§ THE REQUEST
Please give the entries again in full and exactly, without any picture.

§ THE INPUT
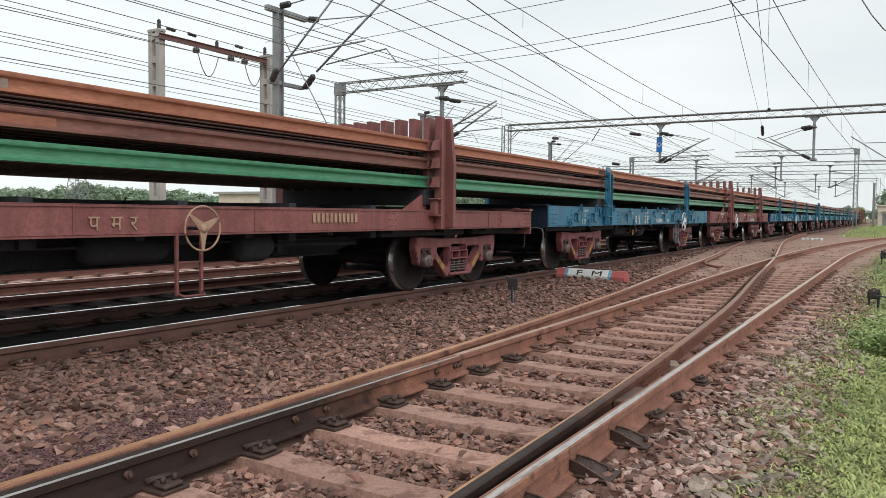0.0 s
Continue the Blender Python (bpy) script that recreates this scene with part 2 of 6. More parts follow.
M["drygrass"] = mat("dry_grass", (0.30, 0.24, 0.12), (0.42, 0.34, 0.18), 0.8, scale=1.5, fine=20, bump=0, vary=0.3, island=True)
# Green paled in the colour itself to stand for distance haze.
M["tree"] = mat("hazed_foliage", (0.15, 0.225, 0.145), (0.30, 0.38, 0.265), 0.8, scale=0.4, fine=4, bump=0, vary=0.3, island=True)
M["bark"] = mat("bark", (0.10, 0.075, 0.055), (0.16, 0.12, 0.09), 0.9)
M["wallcream"] = mat("cream_lime_wash", (0.66, 0.54, 0.43), (0.76, 0.65, 0.55), 0.9, scale=0.7, fine=20, spots=(0.45, 0.34, 0.26), spot_amount=0.25, spot_scale=1)
M["wallgrey"] = mat("grey_shed_sheet", (0.30, 0.29, 0.29), (0.40, 0.39, 0.38), 0.8, scale=0.7, fine=20)
M["fmred"] = mat("faded_red_paint", (0.33, 0.075, 0.075), (0.45, 0.13, 0.12), 0.8, scale=5, fine=60, spots=(0.25, 0.17, 0.14), spot_amount=0.3, spot_scale=5)
M["fmblue"] = mat("faded_blue_paint", (0.10, 0.28, 0.42), (0.16, 0.36, 0.5), 0.8, scale=5, fine=60)
M["signblue"] = mat("enamel_blue", (0.01, 0.12, 0.42), (0.02, 0.18, 0.5), 0.4, bump=0)
M["signyellow"] = mat("sign_yellow", (0.75, 0.36, 0.02), (0.85, 0.45, 0.04), 0.5, bump=0)
M["pole_red"] = mat("pole_red", (0.42, 0.05, 0.035), (0.5, 0.08, 0.05), 0.6, bump=0)
M["stripe"] = mat("black_enamel", (0.01, 0.01, 0.01), (0.025, 0.025, 0.025), 0.5, bump=0)
M["weedleaf"] = mat("weed_leaf", (0.195, 0.29, 0.075), (0.35, 0.45, 0.15), 0.5, scale=1.5, fine=20, bump=0, vary=0.35, island=True)
M["purple"] = mat("purple_stone_grit", (0.085, 0.040, 0.042), (0.16, 0.082, 0.082), 0.9, scale=3, fine=90, bump=0.3, vary=0.4, island=True)
M["slab"] = mat("pink_stone_flake", (0.265, 0.147, 0.118), (0.375, 0.232, 0.188), 0.9, scale=3, fine=60, bump=0.3, vary=0.3, island=True)
M["stockrail"] = mat("stock_rail_rust", (0.164, 0.068, 0.047), (0.294, 0.133, 0.086), 0.75, 0.15, scale=4, fine=70, bump=0.2, spots=(0.06, 0.03, 0.025), spot_amount=0.35, spot_scale=6, blacken=(3.7, 5.0))
M["tongue"] = mat("tongue_rail_rust", (0.136, 0.056, 0.041), (0.249, 0.113, 0.075), 0.6, 0.15, scale=4, fine=70, bump=0.2, spots=(0.05, 0.025, 0.02), spot_amount=0.35, spot_scale=6, blacken=(4.3, 6.0))
M["tonguehead"] = mat("tongue_rail_head", (0.20, 0.095, 0.055), (0.32, 0.165, 0.10), 0.5, 0.3, scale=3, fine=60, bump=0.1, blacken=(1.8, 3.6))
M["tan"] = mat("tan_rusted_wheel_paint", (0.30, 0.19, 0.13), (0.42, 0.28, 0.2), 0.7, scale=6, fine=60, spots=(0.2, 0.09, 0.06), spot_amount=0.4)
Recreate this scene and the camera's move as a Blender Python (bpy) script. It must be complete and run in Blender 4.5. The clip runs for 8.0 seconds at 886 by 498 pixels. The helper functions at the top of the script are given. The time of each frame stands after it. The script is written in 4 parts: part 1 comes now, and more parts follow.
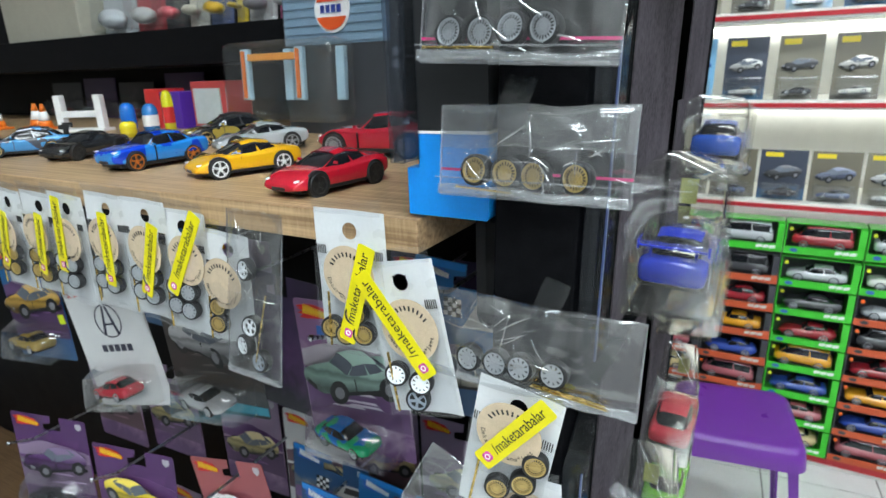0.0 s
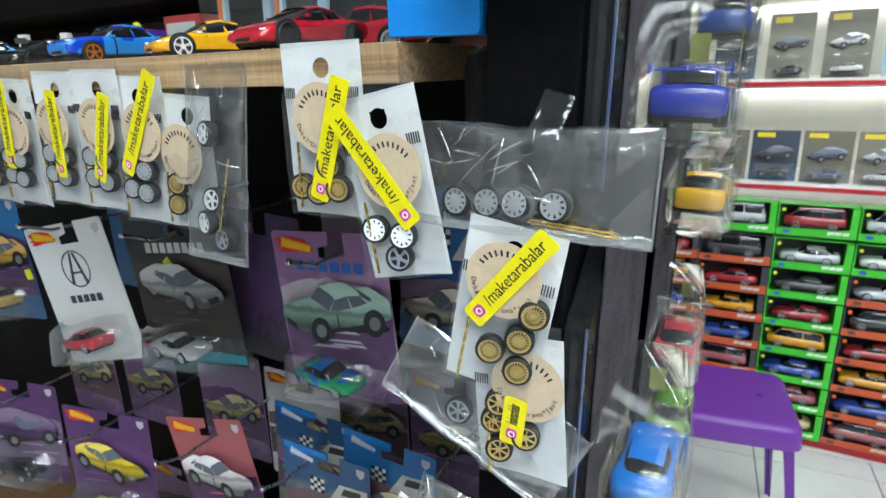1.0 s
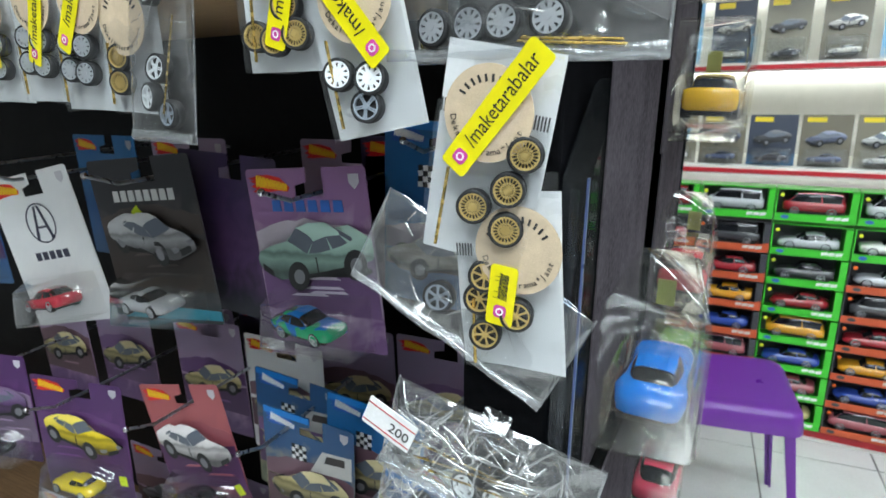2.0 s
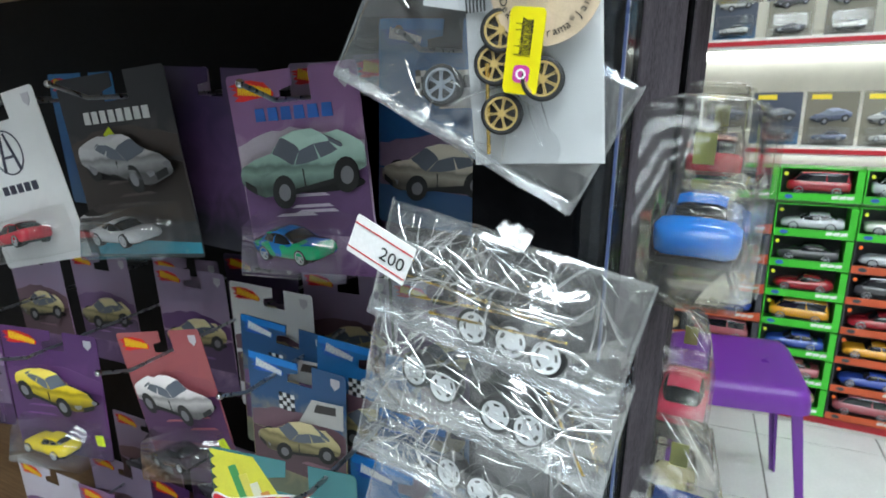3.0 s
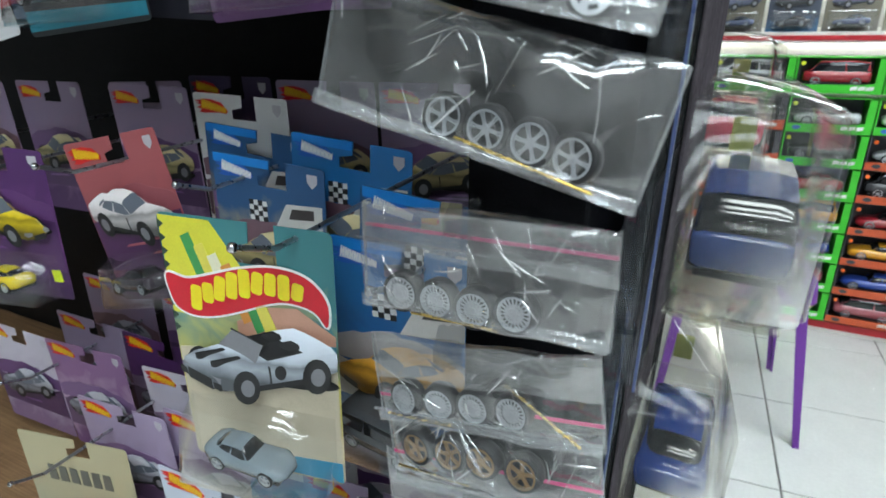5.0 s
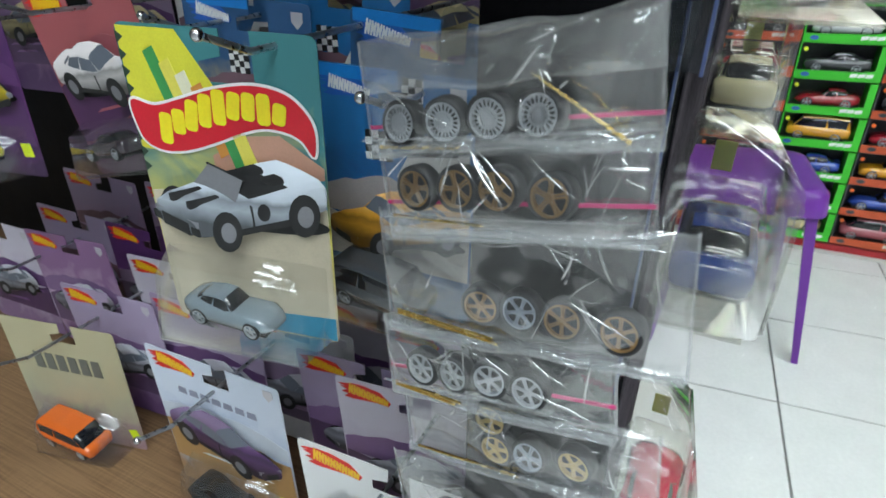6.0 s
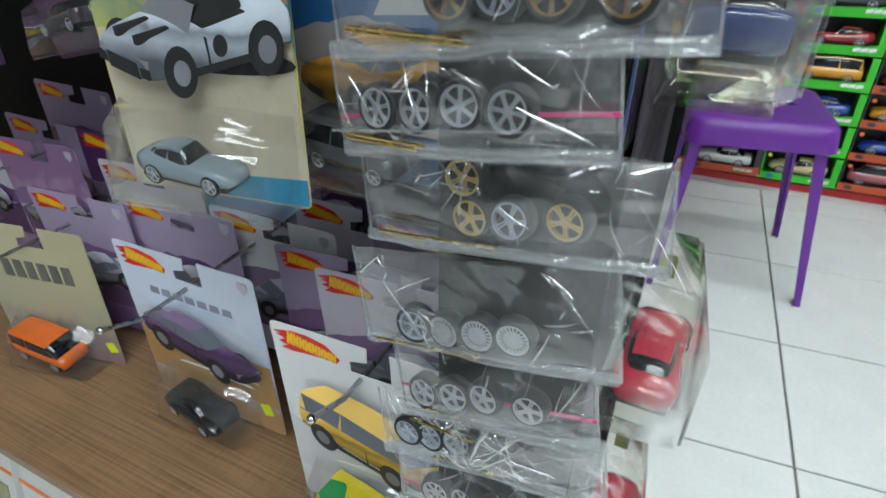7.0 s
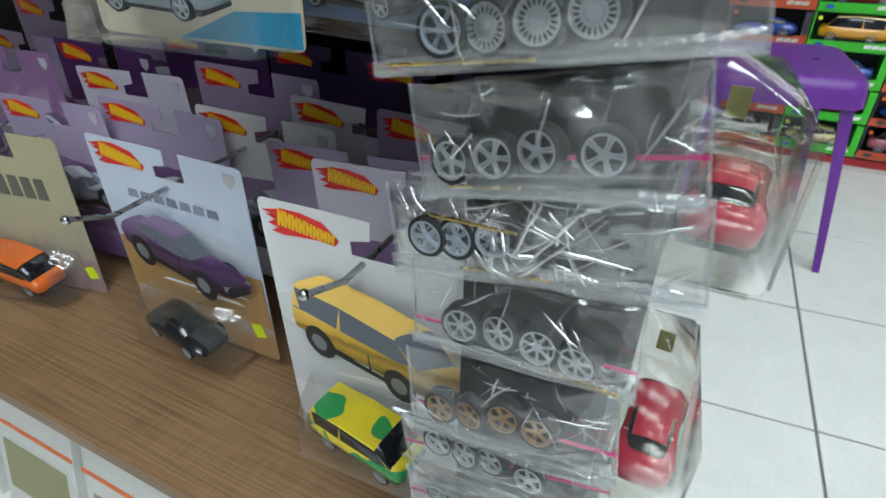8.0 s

§ THE OUTPUT
0.0 s
Continue the Blender Python (bpy) script that recreates this scene with part 2 of 6. More parts follow.
M["drygrass"] = mat("dry_grass", (0.30, 0.24, 0.12), (0.42, 0.34, 0.18), 0.8, scale=1.5, fine=20, bump=0, vary=0.3, island=True)
# Green paled in the colour itself to stand for distance haze.
M["tree"] = mat("hazed_foliage", (0.15, 0.225, 0.145), (0.30, 0.38, 0.265), 0.8, scale=0.4, fine=4, bump=0, vary=0.3, island=True)
M["bark"] = mat("bark", (0.10, 0.075, 0.055), (0.16, 0.12, 0.09), 0.9)
M["wallcream"] = mat("cream_lime_wash", (0.66, 0.54, 0.43), (0.76, 0.65, 0.55), 0.9, scale=0.7, fine=20, spots=(0.45, 0.34, 0.26), spot_amount=0.25, spot_scale=1)
M["wallgrey"] = mat("grey_shed_sheet", (0.30, 0.29, 0.29), (0.40, 0.39, 0.38), 0.8, scale=0.7, fine=20)
M["fmred"] = mat("faded_red_paint", (0.33, 0.075, 0.075), (0.45, 0.13, 0.12), 0.8, scale=5, fine=60, spots=(0.25, 0.17, 0.14), spot_amount=0.3, spot_scale=5)
M["fmblue"] = mat("faded_blue_paint", (0.10, 0.28, 0.42), (0.16, 0.36, 0.5), 0.8, scale=5, fine=60)
M["signblue"] = mat("enamel_blue", (0.01, 0.12, 0.42), (0.02, 0.18, 0.5), 0.4, bump=0)
M["signyellow"] = mat("sign_yellow", (0.75, 0.36, 0.02), (0.85, 0.45, 0.04), 0.5, bump=0)
M["pole_red"] = mat("pole_red", (0.42, 0.05, 0.035), (0.5, 0.08, 0.05), 0.6, bump=0)
M["stripe"] = mat("black_enamel", (0.01, 0.01, 0.01), (0.025, 0.025, 0.025), 0.5, bump=0)
M["weedleaf"] = mat("weed_leaf", (0.195, 0.29, 0.075), (0.35, 0.45, 0.15), 0.5, scale=1.5, fine=20, bump=0, vary=0.35, island=True)
M["purple"] = mat("purple_stone_grit", (0.085, 0.040, 0.042), (0.16, 0.082, 0.082), 0.9, scale=3, fine=90, bump=0.3, vary=0.4, island=True)
M["slab"] = mat("pink_stone_flake", (0.265, 0.147, 0.118), (0.375, 0.232, 0.188), 0.9, scale=3, fine=60, bump=0.3, vary=0.3, island=True)
M["stockrail"] = mat("stock_rail_rust", (0.164, 0.068, 0.047), (0.294, 0.133, 0.086), 0.75, 0.15, scale=4, fine=70, bump=0.2, spots=(0.06, 0.03, 0.025), spot_amount=0.35, spot_scale=6, blacken=(3.7, 5.0))
M["tongue"] = mat("tongue_rail_rust", (0.136, 0.056, 0.041), (0.249, 0.113, 0.075), 0.6, 0.15, scale=4, fine=70, bump=0.2, spots=(0.05, 0.025, 0.02), spot_amount=0.35, spot_scale=6, blacken=(4.3, 6.0))
M["tonguehead"] = mat("tongue_rail_head", (0.20, 0.095, 0.055), (0.32, 0.165, 0.10), 0.5, 0.3, scale=3, fine=60, bump=0.1, blacken=(1.8, 3.6))
M["tan"] = mat("tan_rusted_wheel_paint", (0.30, 0.19, 0.13), (0.42, 0.28, 0.2), 0.7, scale=6, fine=60, spots=(0.2, 0.09, 0.06), spot_amount=0.4)
Recreate this scene and the camera's move as a Blender Python (bpy) script. It must be complete and run in Blender 4.5. The clip runs for 8.0 seconds at 886 by 498 pixels. The helper functions at the top of the script are given. The time of each frame stands after it. The script is written in 4 parts: part 1 comes now, and more parts follow.
0.0 s
1.0 s
2.0 s
3.0 s
5.0 s
6.0 s
7.0 s
8.0 s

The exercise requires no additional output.